Jusqu’au bout, son écriture se montre donc très engagée et cela s’intensifie surtout après son master en journalisme au Royaume-Uni, lorsqu’elle se tourne vers la cause humanitaire, permettant le lien entre l’Inde et le reste du monde. L’auteure confie aux étudiants que son écriture a un but précis : celui de dénoncer, n’en déplaise au gouvernement indien. Lorsqu’on lui demande si elle craint la censure, Puja Changoiwala répond : « Non, j’ai juste peur d’être arrêtée ». En effet, le gouvernement ne se contente pas uniquement de censurer les contenus qu’il juge déplaisant, mais il prend des mesures contre leur auteur. C’est pourquoi écrire de la fiction lui permet de dénoncer les situations d’injustices en Inde, tout en limitant les risques d’opposition à ses écrits.
Comme elle l’avait dit dans son interview de novembre 2021 publiée dans le Times of India, l’auteure réaffirme que « toutes les bonnes fictions sont basées sur la réalité », ce qui ne compromet donc pas la véracité des situations et histoires que Puja Changoiwala relate dans ses romans, et que sa carrière de journaliste appuie d’autant plus. Animée par la volonté de raconter la vérité, l’écrivaine et journaliste n’hésite pas à rédiger les scènes les plus « dégoûtantes » qui lui ont été contées par les personnes qu’elle a interrogées durant ses recherches. Elle avoue alors qu’il lui arrive d’être dégoûtée de la dureté des événements qu’elle narre, mais ajoute à l’attention des étudiants : « Si vous aviez lu ce que j’ai écrit, vous seriez vous aussi dégoûtés », une remarque témoignant une fois de plus des nombreuses difficultés que doivent subir les populations pauvres indiennes. Rappelons ici que près de la moitié de la population indienne vit avec moins de l’équivalent de 3,10 dollars (soit 2,95 euro) par jour, le seuil de pauvreté médian de la Banque mondiale.

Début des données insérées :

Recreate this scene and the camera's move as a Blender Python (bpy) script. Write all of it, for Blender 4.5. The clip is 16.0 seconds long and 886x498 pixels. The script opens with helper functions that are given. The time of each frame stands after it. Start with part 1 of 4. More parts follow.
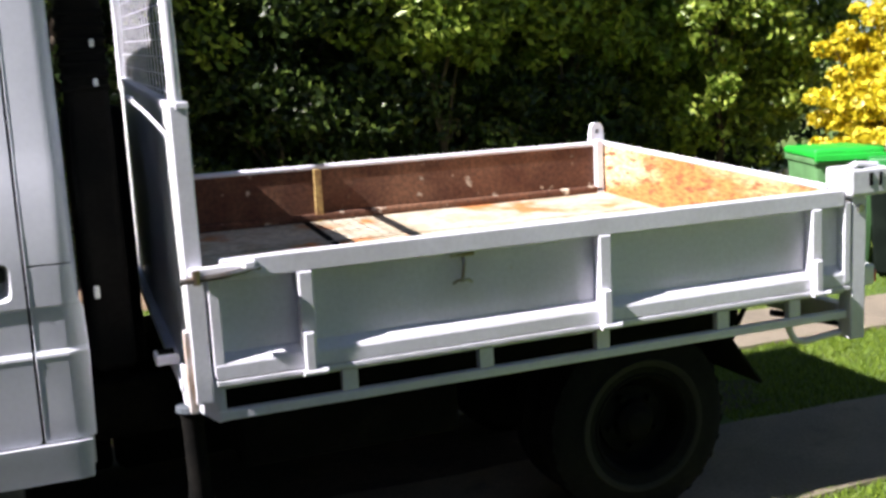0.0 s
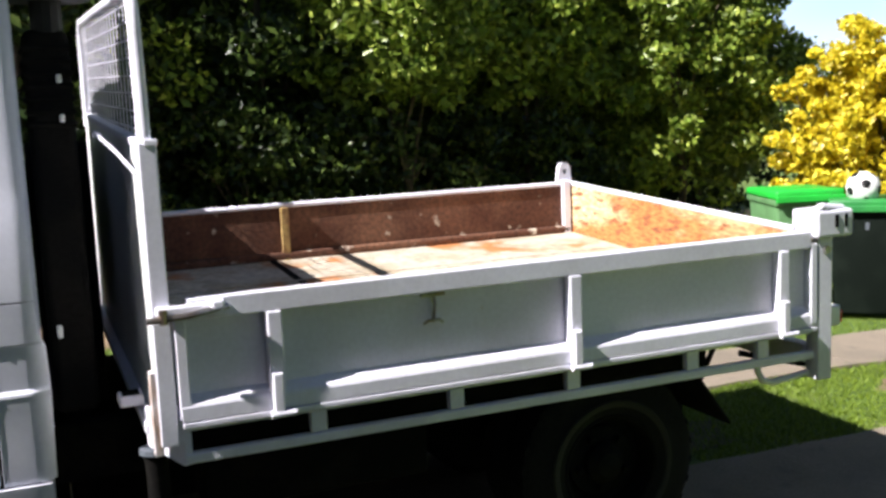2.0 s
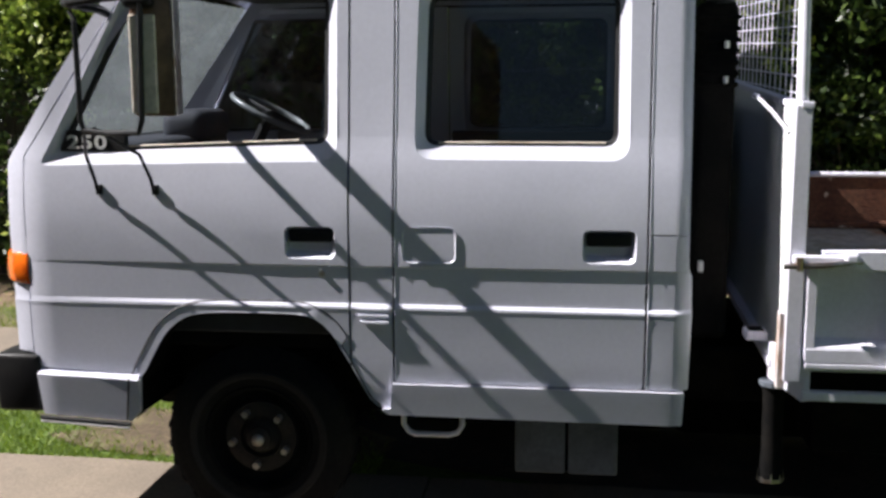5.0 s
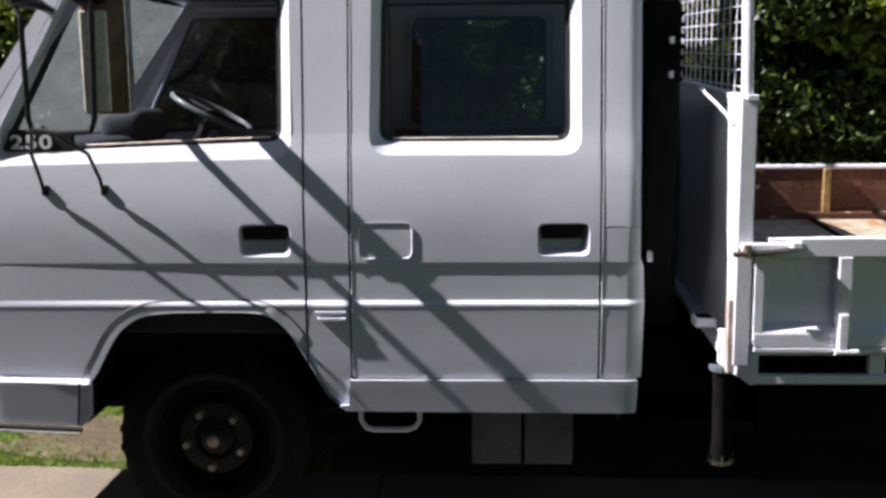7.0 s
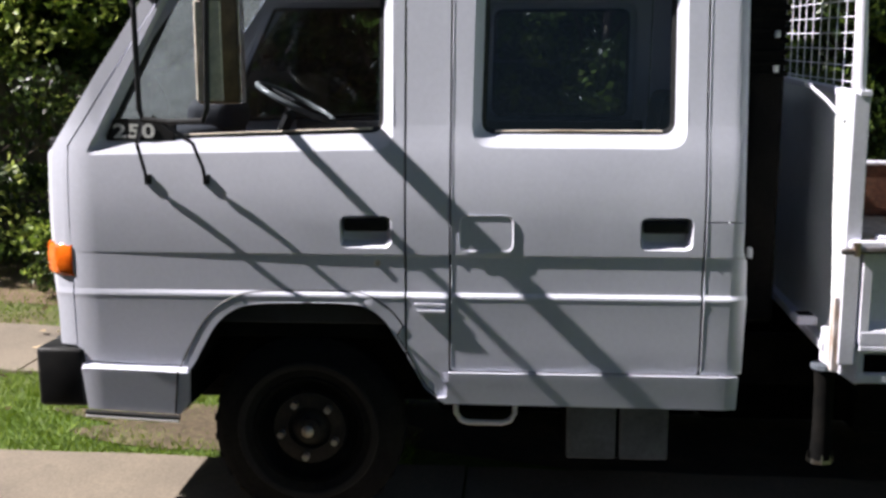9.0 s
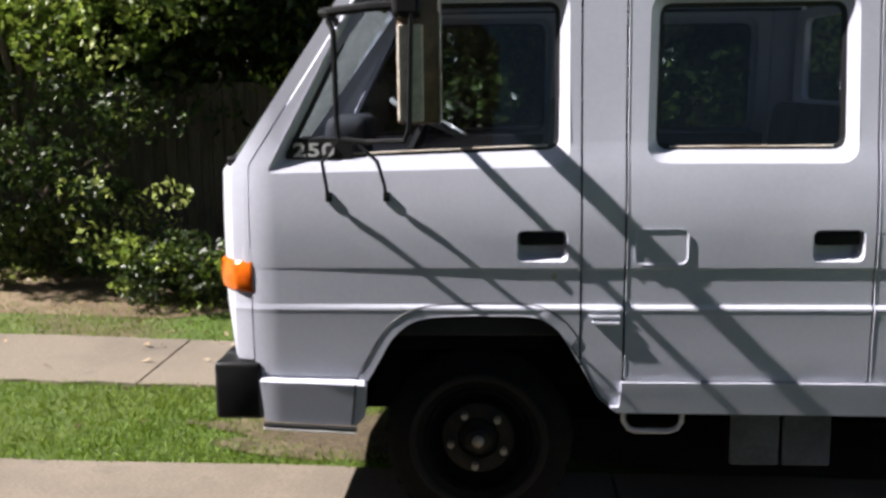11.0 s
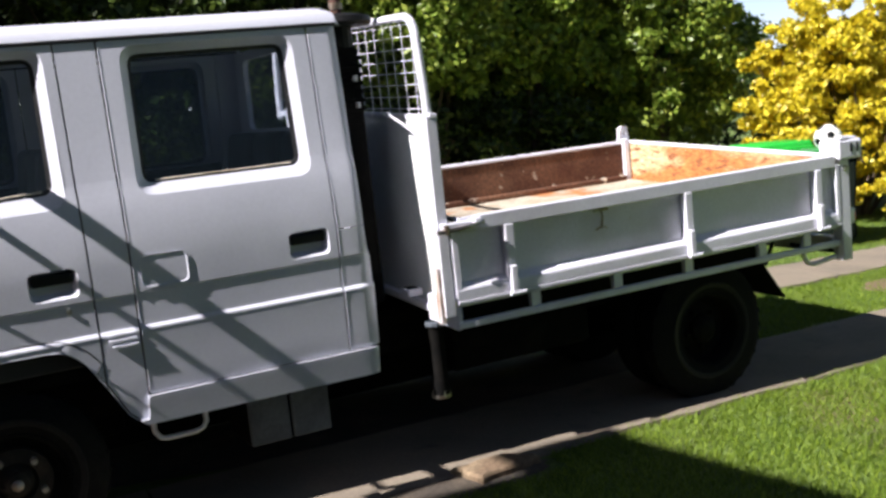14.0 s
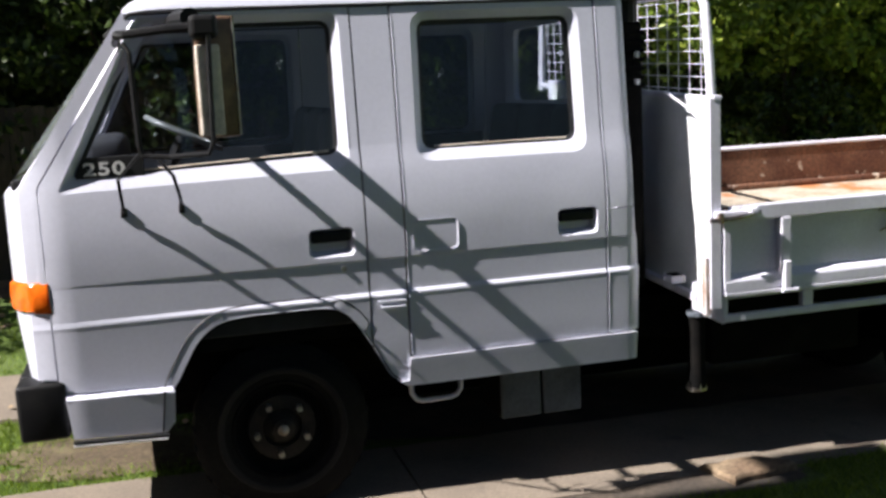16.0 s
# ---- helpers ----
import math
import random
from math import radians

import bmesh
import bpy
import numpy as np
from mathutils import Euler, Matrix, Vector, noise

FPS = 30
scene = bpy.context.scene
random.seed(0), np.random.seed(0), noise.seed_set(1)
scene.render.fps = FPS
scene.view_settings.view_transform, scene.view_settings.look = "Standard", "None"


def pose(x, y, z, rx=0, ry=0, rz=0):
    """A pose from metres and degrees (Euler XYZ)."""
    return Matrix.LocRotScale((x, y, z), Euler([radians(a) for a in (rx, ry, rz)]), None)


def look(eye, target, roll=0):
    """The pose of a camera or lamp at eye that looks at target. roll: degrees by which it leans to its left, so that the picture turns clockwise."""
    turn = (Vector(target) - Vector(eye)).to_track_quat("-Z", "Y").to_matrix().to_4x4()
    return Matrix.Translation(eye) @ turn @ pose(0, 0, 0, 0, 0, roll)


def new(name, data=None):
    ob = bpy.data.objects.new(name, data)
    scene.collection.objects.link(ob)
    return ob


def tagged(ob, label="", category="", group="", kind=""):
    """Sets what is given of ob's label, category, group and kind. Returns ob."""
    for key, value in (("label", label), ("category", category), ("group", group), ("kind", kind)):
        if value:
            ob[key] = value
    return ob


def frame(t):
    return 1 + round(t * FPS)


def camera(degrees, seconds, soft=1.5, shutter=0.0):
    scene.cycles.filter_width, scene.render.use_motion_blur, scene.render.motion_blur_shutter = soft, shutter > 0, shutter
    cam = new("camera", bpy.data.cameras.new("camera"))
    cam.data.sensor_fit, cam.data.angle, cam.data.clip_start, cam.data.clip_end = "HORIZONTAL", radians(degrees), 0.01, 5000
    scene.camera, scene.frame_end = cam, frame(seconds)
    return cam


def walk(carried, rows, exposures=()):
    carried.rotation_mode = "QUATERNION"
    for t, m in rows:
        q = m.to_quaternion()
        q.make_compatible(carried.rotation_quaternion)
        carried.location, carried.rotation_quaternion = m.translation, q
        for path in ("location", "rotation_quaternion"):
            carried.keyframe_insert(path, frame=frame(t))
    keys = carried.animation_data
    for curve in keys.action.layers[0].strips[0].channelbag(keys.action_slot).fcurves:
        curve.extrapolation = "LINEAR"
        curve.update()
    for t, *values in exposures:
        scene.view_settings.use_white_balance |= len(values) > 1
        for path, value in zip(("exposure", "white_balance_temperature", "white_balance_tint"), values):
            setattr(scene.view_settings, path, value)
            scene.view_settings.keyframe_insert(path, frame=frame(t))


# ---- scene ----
cam = camera(46.4, 16.0, soft=2.9)
PATH = [
    (0, (0.132, -3.325, 1.735), (0.826, -1.481, 1.391), -3.0),
    (0.5, (0.114, -3.33, 1.744), (0.886, -1.514, 1.421), -2.6),
    (1, (0.117, -3.327, 1.747), (0.926, -1.523, 1.448), -2.4),
    (1.5, (0.121, -3.309, 1.743), (0.933, -1.503, 1.462), -2.3),
    (2, (0.114, -3.291, 1.737), (0.883, -1.465, 1.463), -2.4),
    (2.5, (0.078, -3.266, 1.734), (0.712, -1.391, 1.447), -2.3),
    (3, (-0.041, -3.261, 1.738), (0.371, -1.328, 1.436), -1.3),
    (3.5, (-0.133, -3.311, 1.731), (0.056, -1.344, 1.42), -0.9),
    (4, (-0.183, -3.448, 1.739), (-0.239, -1.478, 1.401), -0.5),
    (4.5, (-0.164, -3.61, 1.73), (-0.392, -1.651, 1.4), -0.4),
    (4.7, (-0.186, -3.631, 1.74), (-0.444, -1.674, 1.421), -0.2),
    (7, (-0.378, -3.691, 1.719), (-0.465, -1.717, 1.405), -0.6),
    (7.5, (-0.334, -3.698, 1.712), (-0.419, -1.726, 1.394), -0.5),
    (8, (-0.35, -3.698, 1.716), (-0.439, -1.727, 1.389), -0.5),
    (8.5, (-0.448, -3.699, 1.714), (-0.554, -1.729, 1.385), -0.4),
    (9, (-0.654, -3.693, 1.726), (-0.789, -1.725, 1.395), -0.1),
    (9.5, (-0.776, -3.603, 1.719), (-1.01, -1.643, 1.395), -0.0),
    (9.7, (-0.891, -3.562, 1.718), (-1.142, -1.604, 1.399), -0.0),
    (11.8, (-1.596, -4.111, 1.805), (-1.362, -2.152, 1.48), -1.2),
    (12, (-1.669, -4.178, 1.792), (-1.3, -2.239, 1.47), -1.3),
    (12.5, (-1.667, -4.327, 1.812), (-1.023, -2.459, 1.505), -2.1),
    (13, (-1.597, -4.435, 1.783), (-0.714, -2.662, 1.51), -3.7),
    (13.5, (-1.596, -4.462, 1.768), (-0.634, -2.73, 1.492), -5.1),
    (14, (-1.623, -4.334, 1.755), (-0.736, -2.566, 1.461), -6.0),
    (14.5, (-1.682, -4.285, 1.766), (-0.921, -2.463, 1.45), -6.0),
    (15, (-1.733, -4.229, 1.82), (-1.097, -2.363, 1.485), -4.5),
    (15.5, (-1.757, -4.199, 1.821), (-1.211, -2.304, 1.491), -3.6),
    (16, (-1.832, -4.164, 1.793), (-1.323, -2.256, 1.474), -2.9),
]
walk(cam, [(t, look(eye, aim, roll)) for t, eye, aim, roll in PATH], exposures=[(0, 1.5), (1.5, 1.42), (3.2, 1.18), (8, 1.22), (10, 1.22), (13, 1.14), (14, 1.16), (16, 1.22)])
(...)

Néanmoins, Puja Changoiwala révèle pour elle la nécessité d’écrire encore et encore au brouillon des scènes de plus en plus écœurantes afin d’obtenir le brouillon parfait. L’auteure dispense ses conseils d’écriture aux élèves : écrire sur des sujets qui les intéressent vraiment pour éviter que le manque de passion ne leur fasse abandonner l’écriture ; se créer un emploi du temps et une routine d’écriture ; structurer son brouillon… et garder le sourire malgré les difficultés qui se présentent lors de l’écriture d’un roman et les questionnements personnels que peut faire émerger la plume.
Mais surtout, selon l’écrivaine et journaliste, la littérature rend possible un lien unique qui permet une relation intime entre l’auteur et son lecteur. Alors que nous avons tendance à penser que le changement est forcément quelque chose de visible et grandiose, Puja Changoiwala croit plutôt qu’il peut être discret et progressif. Ainsi, elle conseille surtout aux élèves de tenter de le réaliser coûte que coûte, car même si le progrès peut sembler hors d’atteinte, la littérature, elle, peut avoir un grand pouvoir : celui de changer les choses.